Playground LTM Postmortem
We recently stood up our Playground LTM on June 27th, at about 4 AM EDT. Following this, we experienced an overload of our matchmaking service which caused both the default modes and Playground to fall over. We worked to get the service to where it needed to be, and were finally able to roll out the mode on the evening of July 2nd.
Our matchmaking is built on something called the Matchmaking Service (MMS), which is responsible for facilitating the “handshake” between players looking to join a match and an available dedicated server open to host that match. Each node in the matchmaking cluster keeps a large list of open dedicated servers that it can work with, randomly distributed by region to keep a roughly proportional amount of free servers for each. Players that connect to MMS request a server for their region, MMS assigns that player to a node, and the node picks a free server for the requested region from its list.
Since Playground mode makes matches for every 1-4 people instead of 100, it requires between 25 and 100 times as many matches as normal depending on party size. While we could pack virtual servers a bit tighter per physical CPU for Playground mode, we still had to use 15 times as many servers as we had been running for the other modes. We were able to secure the total server capacity, but it meant the list that each node had to manage was suddenly 15 times as long as well.
When an MMS node can’t find a free server for the requested region within its own list, it has to go ask all of the other nodes for a spare one by reading from each of their local lists. When you’re a node and your list is suddenly 15 times longer, it slows you down. When you have to go check all of the other lists and each one is also 15 times longer, it slows you down up to 15 times per node, which can translate to computation times that are orders of magnitude longer than normal. When we released Playground, the overwhelming demand quickly exhausted the local lists for MMS nodes far faster than the system could refresh them. Each node was running to every other node to request extra servers that just weren’t there yet, or at the very least took a long time to pick out of the non-local lists. The long compute times caused the CPU to end up with a backlog of pending requests, resulting in a feedback loop that eventually caused the system to grind to a halt.
What did we do to fix it?
The first thing we did after disabling the mode was to split Playground MMS to run on its own service cluster. This was necessary not only to keep a traffic jam from affecting the base game modes, but also to allow us to iterate and tweak the service as often as we needed while we worked to get Playground back online. We tried increasing levels of dramatic re-architecturing, and tested at each stage until we reached the acceptance criteria to re-release the mode.
Once we identified the root of the problem as the exhaustion of sessions from local lists, the solution was to give the cluster the ability to bulk rebalance sessions from other nodes to ensure repeated lookups were not necessary. With the system constantly shifting regional capacity from nodes with an excess to nodes that might be running low, the odds of a node running dry for a particular region and having to search outside its local list have been drastically reduced.

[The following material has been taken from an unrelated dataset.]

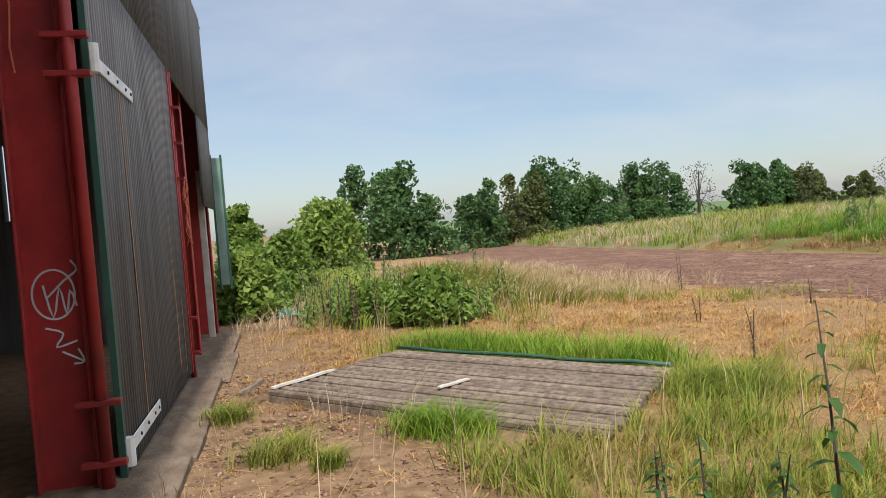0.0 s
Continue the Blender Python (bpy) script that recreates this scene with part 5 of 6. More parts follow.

While not an issue right now in the primary Fortnite Battle Royale game modes, this is an upgrade we are bringing over to the main MMS cluster as well to future-proof the system.
We pushed the load-testing process to the limits during our MMS restructuring, because the scale of what we were trying to simulate was so far beyond normal usage or testing patterns. We needed to spin up many millions of theoretical users and hurl them at our Playground MMS system in a big, crashing wave in an attempt to strain our new session rebalancer. While the tweak - test - evaluate cycle took several hours per loop, it allowed us to develop and refine the rebalance behavior to a point where we felt it could stand up to the traffic, as well as to identify and fix edge-case bugs that could have torpedoed the effort to bring Playground back online.
What have we learned?
In short, we learned a lot about our own matchmaking system and its failure points as well. We planned and prepared for what we thought to be the maximum sustained matchmaking throughput and capacity based on the size of our player base (plus a healthy buffer), but didn’t properly anticipate the edge-case of of the initial “land rush” of players exhausting local lists.
On the restart of the mode itself, we had an additional learning experience. We opted to bring back Playground in small steps by individual regions and platforms, with the goal of reducing the initial load on the system so we could scale into it. We actually encouraged the opposite, as players swapped regions into those that had the mode re-enabled and forced us to slow the rollout as we dealt with capacity issues. The silver lining is that we certainly have much better visibility into the total available cloud resources in Asia than ever before, and we want to give a shoutout to our cloud partners for working with us to ensure we could quickly adjust!
The process of getting Playground stable and in the hands of our players was tougher than we would have liked, but was a solid reminder that complex distributed systems fail in unpredictable ways. We were forced to make significant emergency upgrades to our Matchmaking Service, but these changes will serve the game well as we continue to grow and expand our player base into the future.